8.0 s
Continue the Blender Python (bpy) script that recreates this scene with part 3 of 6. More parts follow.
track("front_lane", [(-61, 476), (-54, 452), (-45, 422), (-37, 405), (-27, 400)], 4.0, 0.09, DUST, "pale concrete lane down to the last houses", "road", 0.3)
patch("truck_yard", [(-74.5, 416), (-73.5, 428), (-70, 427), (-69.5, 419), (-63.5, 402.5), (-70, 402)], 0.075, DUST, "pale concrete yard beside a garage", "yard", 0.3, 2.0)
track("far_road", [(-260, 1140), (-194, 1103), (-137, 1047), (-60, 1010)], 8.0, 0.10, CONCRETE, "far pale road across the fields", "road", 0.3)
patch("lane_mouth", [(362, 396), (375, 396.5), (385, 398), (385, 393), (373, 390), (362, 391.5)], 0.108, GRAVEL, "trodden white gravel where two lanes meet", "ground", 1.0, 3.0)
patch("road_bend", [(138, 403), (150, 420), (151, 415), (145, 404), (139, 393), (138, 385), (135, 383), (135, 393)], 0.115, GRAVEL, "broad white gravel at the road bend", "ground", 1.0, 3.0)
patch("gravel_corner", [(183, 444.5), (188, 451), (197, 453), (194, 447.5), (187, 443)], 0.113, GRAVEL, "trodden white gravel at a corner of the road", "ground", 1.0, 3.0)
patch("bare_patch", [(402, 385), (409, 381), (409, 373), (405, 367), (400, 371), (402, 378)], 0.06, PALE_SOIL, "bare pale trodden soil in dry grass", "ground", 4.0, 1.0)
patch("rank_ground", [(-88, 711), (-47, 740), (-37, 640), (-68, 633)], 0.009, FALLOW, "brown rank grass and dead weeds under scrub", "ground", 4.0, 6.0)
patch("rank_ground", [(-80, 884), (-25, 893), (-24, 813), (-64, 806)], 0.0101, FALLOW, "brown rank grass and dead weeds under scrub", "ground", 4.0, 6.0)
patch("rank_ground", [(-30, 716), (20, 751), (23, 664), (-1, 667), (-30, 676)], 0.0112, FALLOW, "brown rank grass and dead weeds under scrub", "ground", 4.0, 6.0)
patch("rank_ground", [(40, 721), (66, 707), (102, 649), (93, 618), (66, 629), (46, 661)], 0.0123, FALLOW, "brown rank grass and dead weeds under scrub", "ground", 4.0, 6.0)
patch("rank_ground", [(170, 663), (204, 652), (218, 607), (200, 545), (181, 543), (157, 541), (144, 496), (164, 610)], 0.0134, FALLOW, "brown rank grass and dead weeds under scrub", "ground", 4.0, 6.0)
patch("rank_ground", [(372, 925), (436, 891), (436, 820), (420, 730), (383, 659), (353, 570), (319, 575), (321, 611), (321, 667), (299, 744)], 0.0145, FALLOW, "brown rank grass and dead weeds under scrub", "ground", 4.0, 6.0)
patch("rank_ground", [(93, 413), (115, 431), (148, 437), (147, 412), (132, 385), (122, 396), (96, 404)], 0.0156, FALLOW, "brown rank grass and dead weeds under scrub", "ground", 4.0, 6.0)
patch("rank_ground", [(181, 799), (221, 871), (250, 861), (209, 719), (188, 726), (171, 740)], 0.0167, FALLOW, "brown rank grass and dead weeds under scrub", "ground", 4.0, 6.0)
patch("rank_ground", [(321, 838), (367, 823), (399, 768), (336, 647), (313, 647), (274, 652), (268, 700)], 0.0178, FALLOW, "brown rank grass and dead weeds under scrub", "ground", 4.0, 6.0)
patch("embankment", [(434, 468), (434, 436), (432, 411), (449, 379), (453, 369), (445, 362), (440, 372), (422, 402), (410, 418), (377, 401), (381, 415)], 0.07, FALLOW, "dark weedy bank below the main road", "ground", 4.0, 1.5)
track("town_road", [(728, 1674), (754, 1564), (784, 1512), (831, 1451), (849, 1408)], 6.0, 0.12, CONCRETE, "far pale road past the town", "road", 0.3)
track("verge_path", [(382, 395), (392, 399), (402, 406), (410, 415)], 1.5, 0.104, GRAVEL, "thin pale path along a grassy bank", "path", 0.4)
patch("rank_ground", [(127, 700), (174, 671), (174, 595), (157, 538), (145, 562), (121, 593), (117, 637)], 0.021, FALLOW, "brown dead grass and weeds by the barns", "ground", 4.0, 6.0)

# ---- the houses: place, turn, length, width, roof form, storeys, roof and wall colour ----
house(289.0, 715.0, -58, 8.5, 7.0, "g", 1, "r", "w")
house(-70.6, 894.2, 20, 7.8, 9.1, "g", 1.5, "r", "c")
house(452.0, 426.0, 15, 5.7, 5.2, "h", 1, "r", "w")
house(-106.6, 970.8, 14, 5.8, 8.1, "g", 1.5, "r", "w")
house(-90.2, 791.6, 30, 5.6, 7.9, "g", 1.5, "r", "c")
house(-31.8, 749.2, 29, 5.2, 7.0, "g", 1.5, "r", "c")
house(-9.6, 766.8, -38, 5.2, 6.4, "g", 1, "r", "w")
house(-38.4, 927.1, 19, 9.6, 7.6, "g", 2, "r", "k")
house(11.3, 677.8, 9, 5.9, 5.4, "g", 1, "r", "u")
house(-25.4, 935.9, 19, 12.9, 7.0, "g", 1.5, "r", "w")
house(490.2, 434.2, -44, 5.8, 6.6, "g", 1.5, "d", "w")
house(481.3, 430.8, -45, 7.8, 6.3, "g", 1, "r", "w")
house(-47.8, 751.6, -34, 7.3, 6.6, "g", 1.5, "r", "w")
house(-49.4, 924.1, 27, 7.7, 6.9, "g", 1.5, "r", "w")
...
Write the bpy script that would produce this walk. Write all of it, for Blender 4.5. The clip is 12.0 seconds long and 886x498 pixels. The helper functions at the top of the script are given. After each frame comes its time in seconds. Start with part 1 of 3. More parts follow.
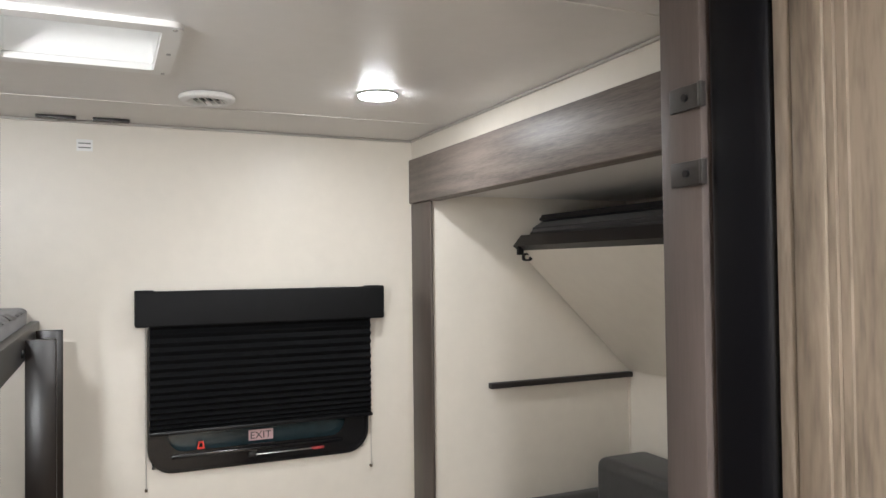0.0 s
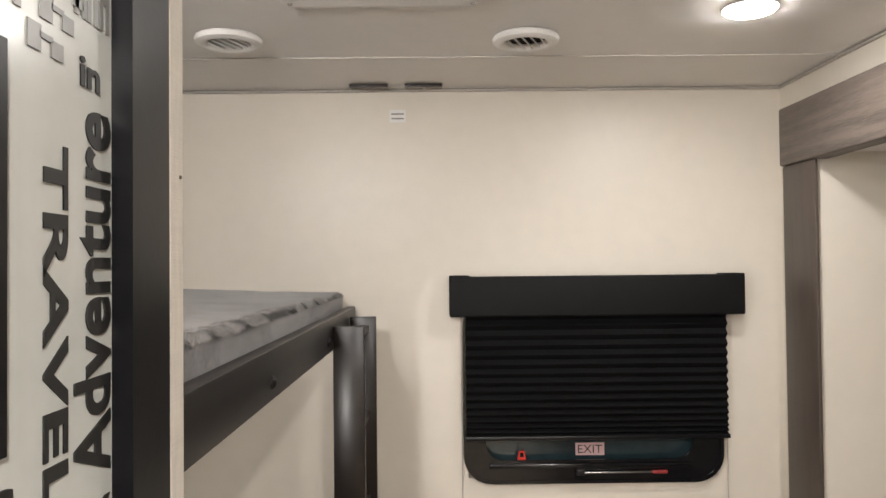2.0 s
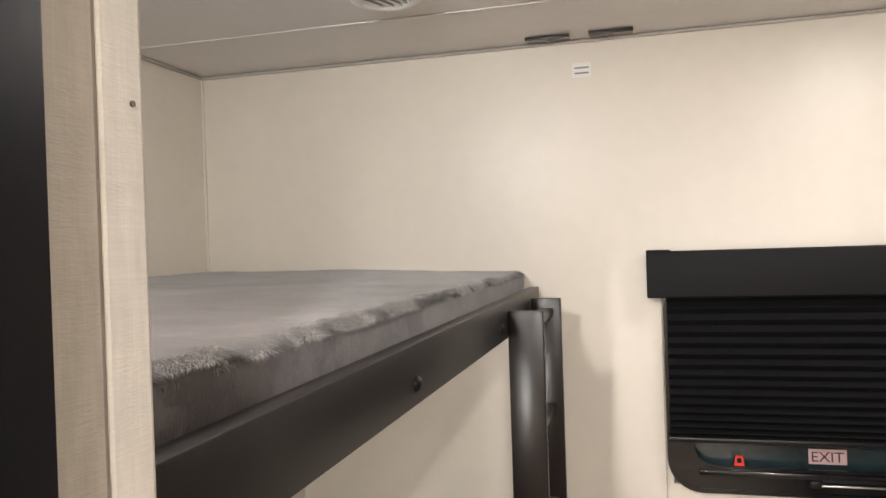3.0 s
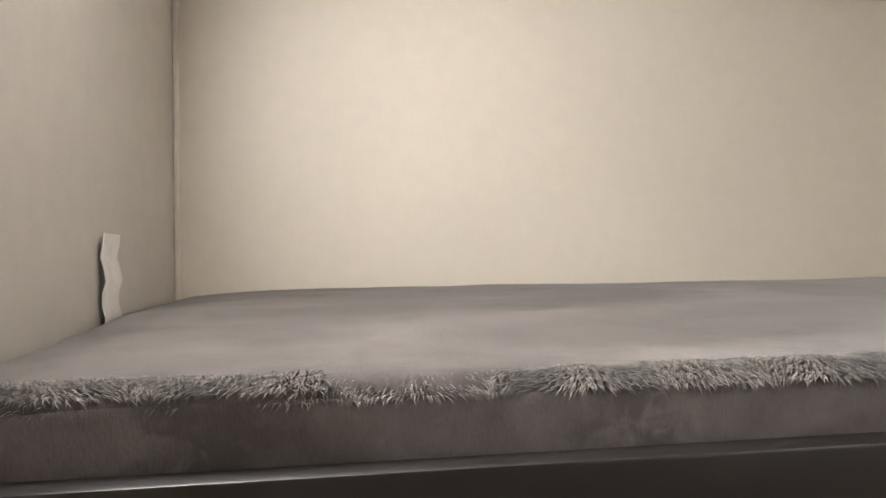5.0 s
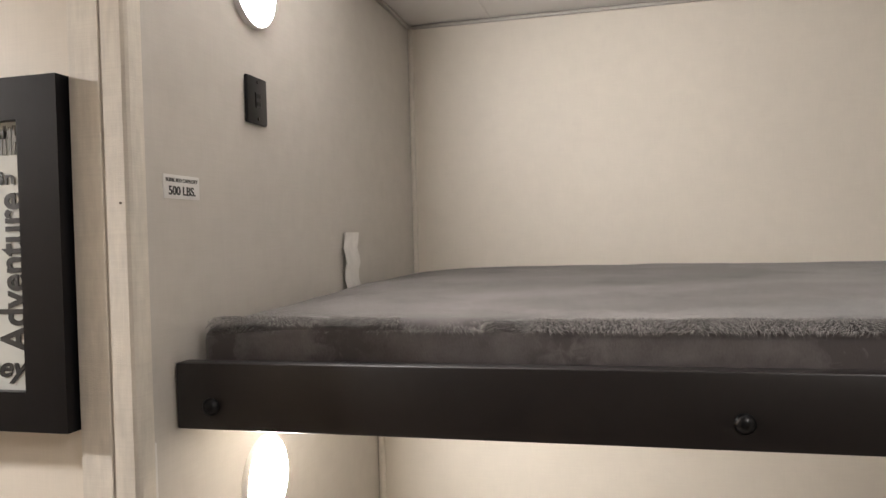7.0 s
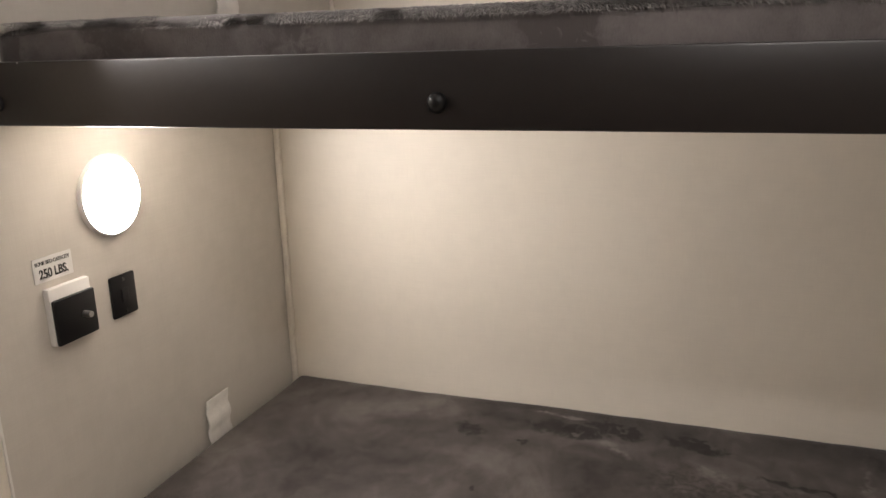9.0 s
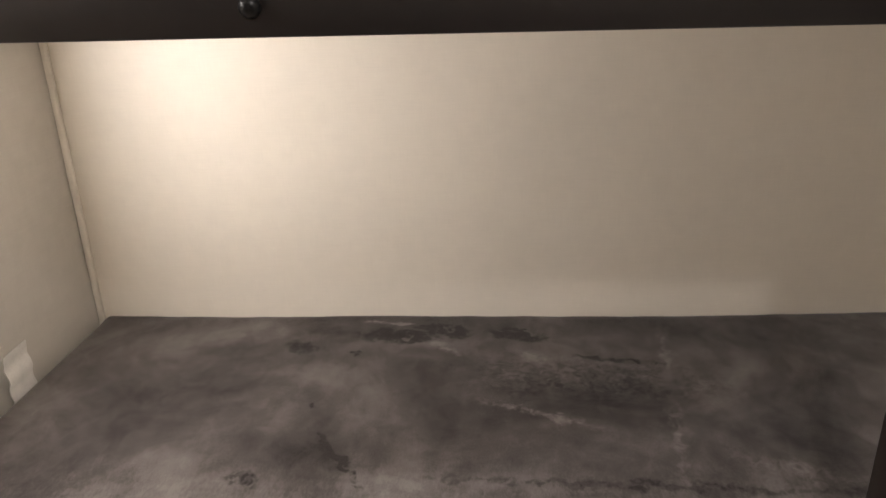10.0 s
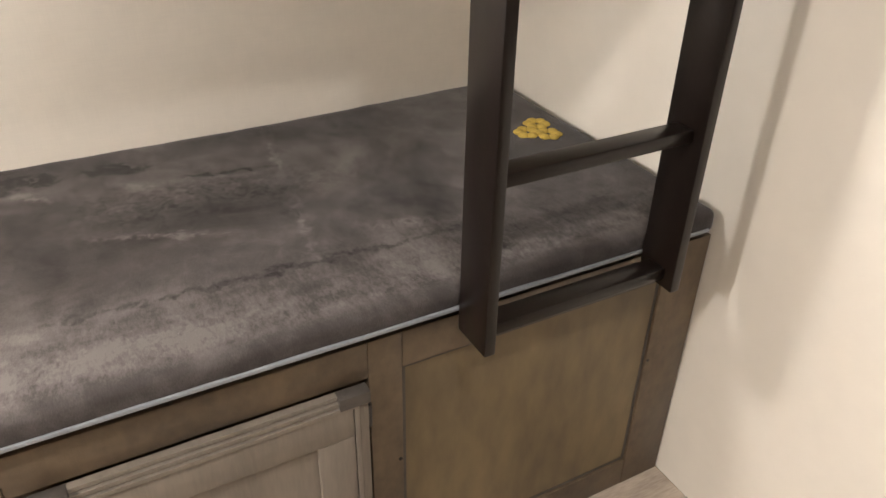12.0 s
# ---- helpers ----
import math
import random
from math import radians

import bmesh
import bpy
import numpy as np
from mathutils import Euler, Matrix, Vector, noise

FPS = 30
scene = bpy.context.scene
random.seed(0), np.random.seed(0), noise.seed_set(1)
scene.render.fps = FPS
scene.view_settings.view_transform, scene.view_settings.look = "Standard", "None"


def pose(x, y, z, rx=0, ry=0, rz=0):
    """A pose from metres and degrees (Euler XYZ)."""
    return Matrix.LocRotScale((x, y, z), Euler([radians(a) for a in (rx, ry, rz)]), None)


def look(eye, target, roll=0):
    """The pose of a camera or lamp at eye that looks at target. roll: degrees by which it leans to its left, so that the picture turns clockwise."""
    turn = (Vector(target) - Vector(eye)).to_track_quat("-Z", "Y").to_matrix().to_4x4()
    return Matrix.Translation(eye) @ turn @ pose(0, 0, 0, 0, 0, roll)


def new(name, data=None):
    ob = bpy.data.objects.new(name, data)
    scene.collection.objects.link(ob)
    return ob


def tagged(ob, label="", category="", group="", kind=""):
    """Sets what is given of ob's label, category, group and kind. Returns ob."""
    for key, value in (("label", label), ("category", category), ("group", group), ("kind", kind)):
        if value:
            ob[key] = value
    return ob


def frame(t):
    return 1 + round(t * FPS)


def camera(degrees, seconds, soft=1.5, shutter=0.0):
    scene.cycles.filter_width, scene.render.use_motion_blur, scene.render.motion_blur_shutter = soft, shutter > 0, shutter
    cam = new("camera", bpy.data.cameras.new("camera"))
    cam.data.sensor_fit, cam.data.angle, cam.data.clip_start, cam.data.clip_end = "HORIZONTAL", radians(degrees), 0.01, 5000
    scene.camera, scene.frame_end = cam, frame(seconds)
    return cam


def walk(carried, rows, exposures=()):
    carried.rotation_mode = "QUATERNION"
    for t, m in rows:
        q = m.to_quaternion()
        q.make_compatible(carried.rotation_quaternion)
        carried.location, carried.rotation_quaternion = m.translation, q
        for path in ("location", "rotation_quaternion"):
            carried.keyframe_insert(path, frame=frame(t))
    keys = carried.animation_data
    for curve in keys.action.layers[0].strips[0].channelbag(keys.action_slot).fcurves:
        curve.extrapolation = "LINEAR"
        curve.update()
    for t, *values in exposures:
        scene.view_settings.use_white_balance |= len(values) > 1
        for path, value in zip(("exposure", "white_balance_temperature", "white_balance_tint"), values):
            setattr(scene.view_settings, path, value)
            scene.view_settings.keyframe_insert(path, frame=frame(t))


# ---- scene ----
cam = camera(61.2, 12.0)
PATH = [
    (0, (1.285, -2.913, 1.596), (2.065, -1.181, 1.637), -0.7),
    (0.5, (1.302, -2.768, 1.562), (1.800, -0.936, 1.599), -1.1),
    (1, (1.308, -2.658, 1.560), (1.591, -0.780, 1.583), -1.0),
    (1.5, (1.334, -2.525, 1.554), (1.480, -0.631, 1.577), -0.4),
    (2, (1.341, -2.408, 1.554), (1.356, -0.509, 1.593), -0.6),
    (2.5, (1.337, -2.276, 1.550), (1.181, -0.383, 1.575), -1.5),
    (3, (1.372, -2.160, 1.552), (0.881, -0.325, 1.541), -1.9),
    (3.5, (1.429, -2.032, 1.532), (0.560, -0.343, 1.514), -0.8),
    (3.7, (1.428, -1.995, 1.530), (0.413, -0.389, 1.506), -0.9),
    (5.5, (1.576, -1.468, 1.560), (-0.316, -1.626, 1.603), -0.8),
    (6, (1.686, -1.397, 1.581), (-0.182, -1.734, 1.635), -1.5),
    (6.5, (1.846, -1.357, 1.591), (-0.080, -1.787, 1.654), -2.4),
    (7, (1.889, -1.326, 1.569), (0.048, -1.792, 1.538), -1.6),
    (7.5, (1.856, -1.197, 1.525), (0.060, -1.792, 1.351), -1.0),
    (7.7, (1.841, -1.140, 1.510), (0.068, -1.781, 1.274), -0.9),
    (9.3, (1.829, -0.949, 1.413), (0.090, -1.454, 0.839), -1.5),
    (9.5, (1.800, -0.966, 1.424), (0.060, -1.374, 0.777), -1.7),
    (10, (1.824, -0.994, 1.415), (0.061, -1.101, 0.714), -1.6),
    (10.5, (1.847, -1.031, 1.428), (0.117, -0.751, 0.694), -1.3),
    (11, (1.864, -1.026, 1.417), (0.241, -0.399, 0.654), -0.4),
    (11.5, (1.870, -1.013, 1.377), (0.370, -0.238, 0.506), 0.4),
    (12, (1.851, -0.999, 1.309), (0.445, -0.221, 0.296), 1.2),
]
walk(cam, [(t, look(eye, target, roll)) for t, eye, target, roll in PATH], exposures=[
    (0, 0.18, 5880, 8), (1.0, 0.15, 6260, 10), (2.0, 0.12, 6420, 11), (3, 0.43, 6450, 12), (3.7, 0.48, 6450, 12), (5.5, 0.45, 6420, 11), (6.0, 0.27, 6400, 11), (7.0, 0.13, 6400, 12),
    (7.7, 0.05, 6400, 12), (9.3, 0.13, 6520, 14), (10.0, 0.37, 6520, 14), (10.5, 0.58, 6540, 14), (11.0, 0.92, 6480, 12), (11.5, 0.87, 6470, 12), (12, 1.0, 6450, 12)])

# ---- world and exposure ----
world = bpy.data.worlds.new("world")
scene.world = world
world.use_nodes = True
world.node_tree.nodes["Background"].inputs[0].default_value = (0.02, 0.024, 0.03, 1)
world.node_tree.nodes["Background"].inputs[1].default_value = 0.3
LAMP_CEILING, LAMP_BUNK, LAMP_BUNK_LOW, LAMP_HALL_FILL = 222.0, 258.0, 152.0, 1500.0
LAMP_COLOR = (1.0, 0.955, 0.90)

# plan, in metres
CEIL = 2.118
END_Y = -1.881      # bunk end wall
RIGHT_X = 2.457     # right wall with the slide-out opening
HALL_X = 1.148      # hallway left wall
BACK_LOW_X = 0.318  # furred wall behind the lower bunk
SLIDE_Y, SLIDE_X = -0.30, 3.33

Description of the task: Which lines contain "roll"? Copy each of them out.

Correct response:
def look(eye, target, roll=0):
    """The pose of a camera or lamp at eye that looks at target. roll: degrees by which it leans to its left, so that the picture turns clockwise."""
    return Matrix.Translation(eye) @ turn @ pose(0, 0, 0, 0, 0, roll)
walk(cam, [(t, look(eye, target, roll)) for t, eye, target, roll in PATH], exposures=[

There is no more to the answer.